Op weg naar de grens met Amenie is geen sprake meer van een weg. Onze wielen moeten scherpe opstaande randen asfalt overwinnen, om vervolgens weer in kuilen van modder en water te duiken. Al laverend proberen we de spullen heel te houden. Het regent steeds harder, de stukken waarover we rijden beginnen meer dan spannend te worden. Glibberig, onvoorspelbaar. Met zulke wegen hoeven we echt niet nog eens offroad te gaan rijden. Dat bestaat hier niet meer. En ook al hebben wij veel moeite om vooruit te komen, er rijden nog steeds zeer grote vrachtwagens, bussen, snelle bolides, etc. We zien ook heel veel oude Lada’s en andere Russische vracht- en personenauto’s. Die allemaal zoeken naar de plek waar de auto er het minste last van heeft. Links en rechts rijen bestaat niet meer; men wijkt gewoon uit naar een iets gladder stuk van de weg, Zie je ons al rijden en glibberen op de spekgladde route?
Na een uur bereiken we de grens. Dat is even bijkomen. De papieren worden gecontroleerd en we mogen meteen door naar het niemandsland tussen beide landen: asfalt. Klein stukkie maar.
Eenmaal aan de grens met Armenie mogen we al snel langs het eerste loket; toegang tot het land toegekend. Het tweede van de customs: paar gemakkelijk bereikbare tassen moesten open. Dat viel mee.
Voertuig moet ingeklaard worden. Kost een klein centje. Het wachten is ook nog even op de enige beambte die Engels spreekt. Zij klaart de voertuigen in. Verzekering kopen. En we mogen het land in.
De grens is vrij hoog gelegen. Dus koud.
In de tussentijd is het ook nog gaan regenen. En dan niet zo’n klein beetje: het stortregent. We besluiten om ook hier zoveel mogelijk de weg te volgen; off road rijden is hier nergens voor nodig. Dat kan ook gewoon op de weg.
We komen in een stadje aan en zetten de motoren even aan de kant om te besluiten wat we gaan doen. We worden meteen aangesproken door een Armeen die enigszins Engels kan spreken. Hij is uiterst vriendelijk en ook zeer aanhoudend. Omdat we een beetje staan te rillen van de kou holt hij zijn winkel in en komt naar buiten met 3 tasjes met noodhulp: flesje drinken, iets te eten, wat yoghurt en een candy bar.

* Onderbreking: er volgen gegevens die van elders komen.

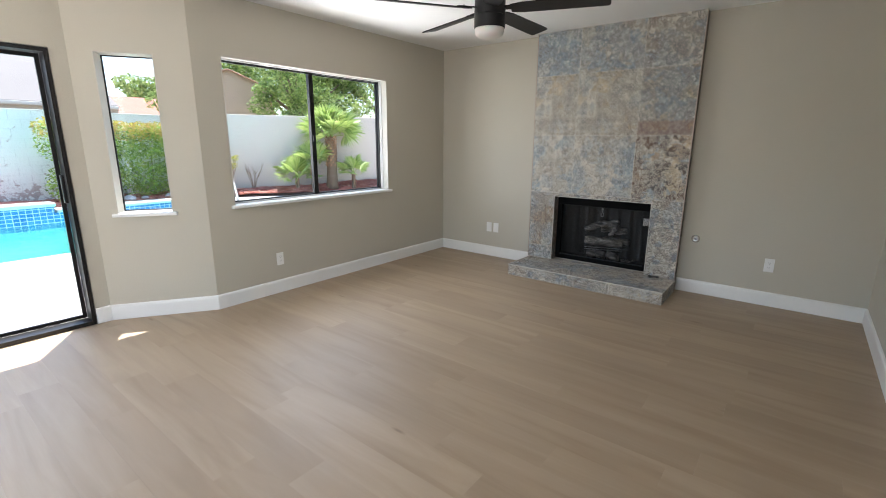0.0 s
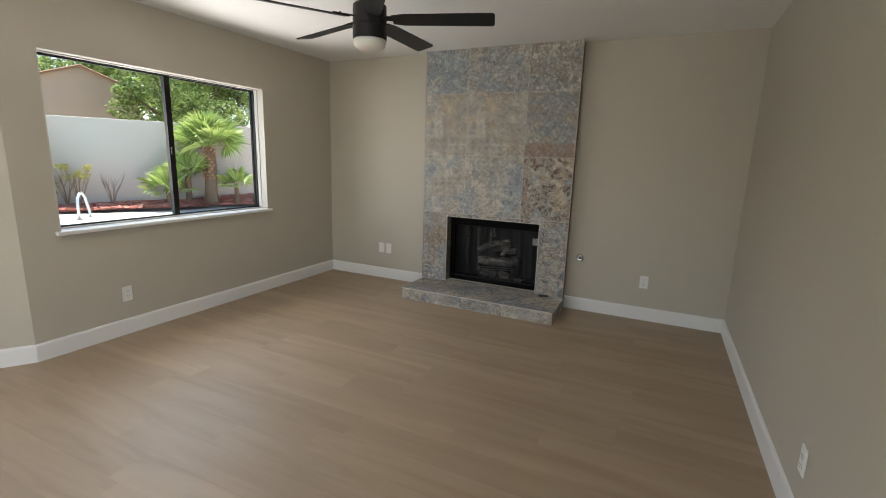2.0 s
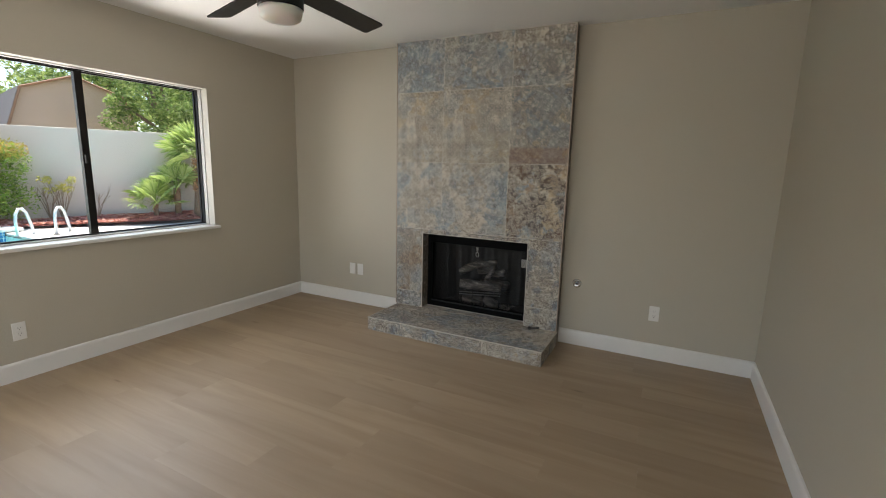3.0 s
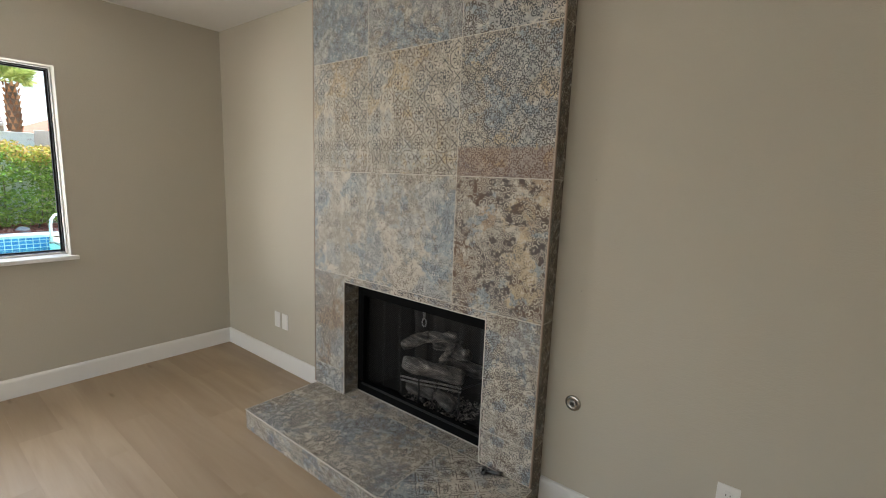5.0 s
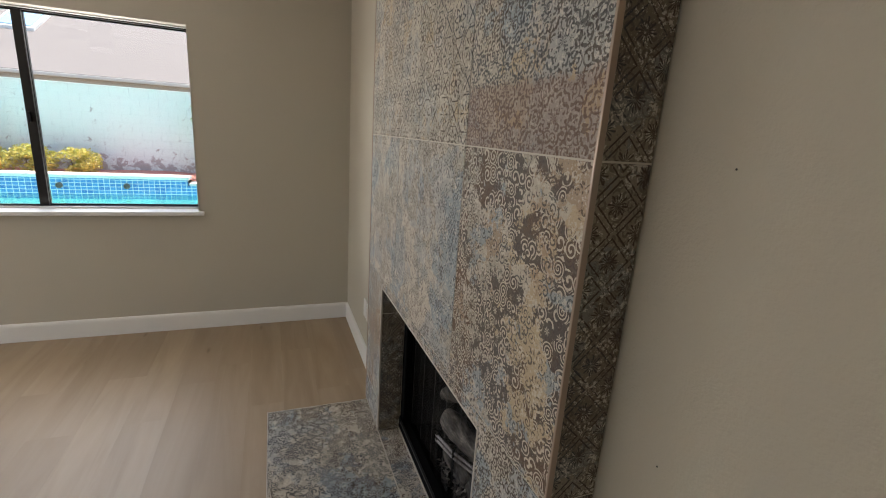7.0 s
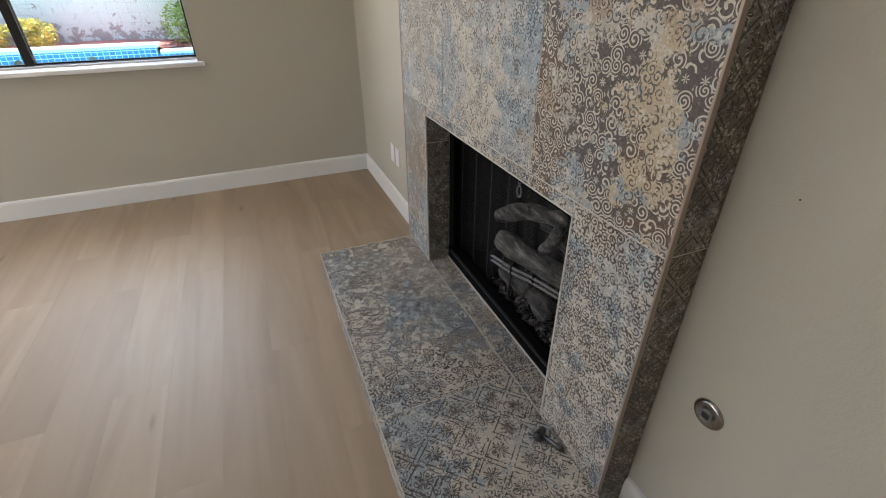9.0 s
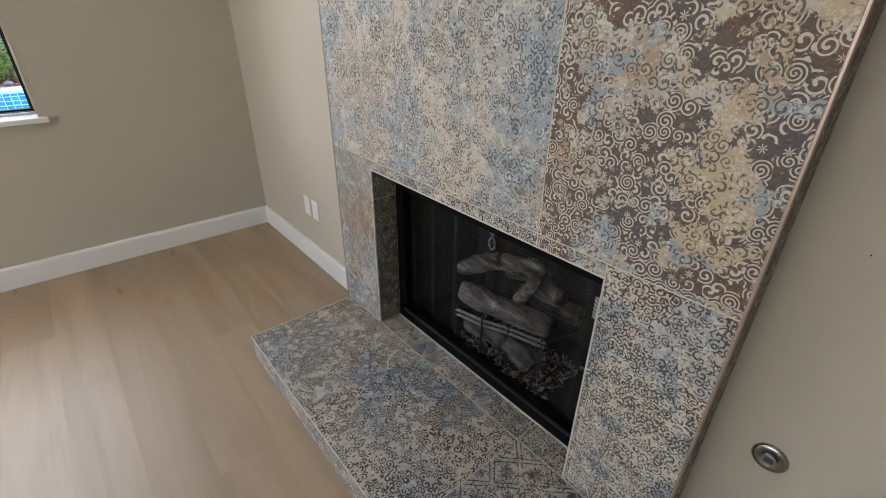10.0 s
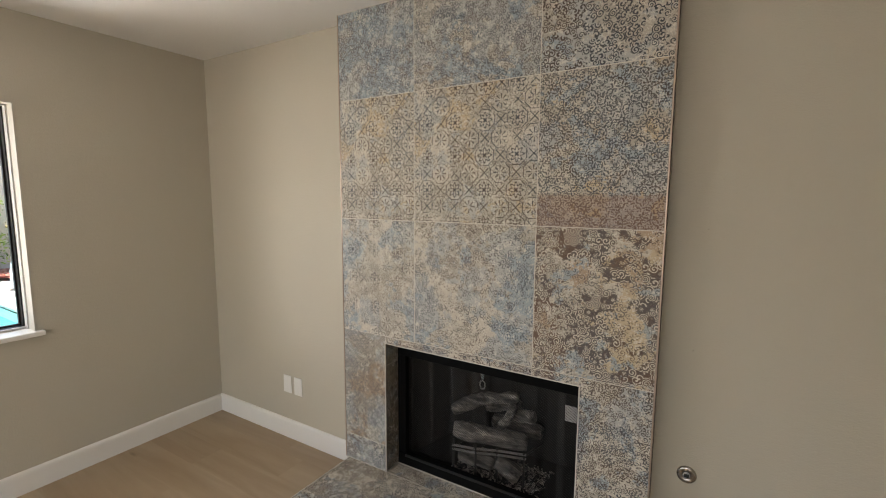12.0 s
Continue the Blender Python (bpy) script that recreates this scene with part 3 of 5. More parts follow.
tile(fire, "leaf", BOX_L, HJ, FP_Y + 0.0005, BOX_Y - 0.002, HEARTH - 0.0012, HEARTH)
tile(fire, "leaf", HJ, BOX_R, FP_Y + 0.0005, BOX_Y - 0.002, HEARTH - 0.0012, HEARTH)
tile(fire, "leaf", HX0, HJ, HY0 + 0.001, HY0 + 0.0024, 0.001, HEARTH - 0.002)
tile(fire, "octagon", HJ, HX1, HY0 + 0.001, HY0 + 0.0024, 0.001, HEARTH - 0.002)
tile(fire, "leaf", HX1 - 0.0024, HX1 - 0.001, HY0 + 0.0026, FP_Y - 0.001, 0.001, HEARTH - 0.002)
tile(fire, "leaf", HX0 + 0.001, HX0 + 0.0024, HY0 + 0.0026, FP_Y - 0.001, 0.001, HEARTH - 0.002)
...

Vriendelijk nemen we afscheid en reizen door. Het harde regenen gaat over in nog harder regenen. We zijn doorweekt.
En in de tussentijd knalt het verkeer je links en rechts van de weg voorbij.
Uiteindelijk stoppen we bij een motel. We krijgen een apart huis toegewezen door twee zeer vriendelijke oude mensen. We spreken een prijs af en laten ons het warme huisje welgevallen.

Ze koken ook nog eens voor ons; een voortreffelijke maaltijd. Of we nog even willen afrekenen, mag in euro’s.
De prijs die we afgesproken hebben, geldt nu opeens per persoon. Heel vervelend, maar we zijn er vies tussen genomen. Morrend betalen we de veel te hoge prijs.
Als we denken dat we klaar zijn, komt ook de dame zelf nog even langs. “Je denkt toch niet dat ik voor niks al die hele maaktijd …. Service moet apart afgerekend worden. Grrrr, er zo tussen genomen te worden.
We laten de onderlinge sfeer niet bederven en spreken onderling af dat we hier de volgende keer scherper zullen zijn.
Vertrouwen is goed …
Met die gedachte vallen we heerlijk in slaap.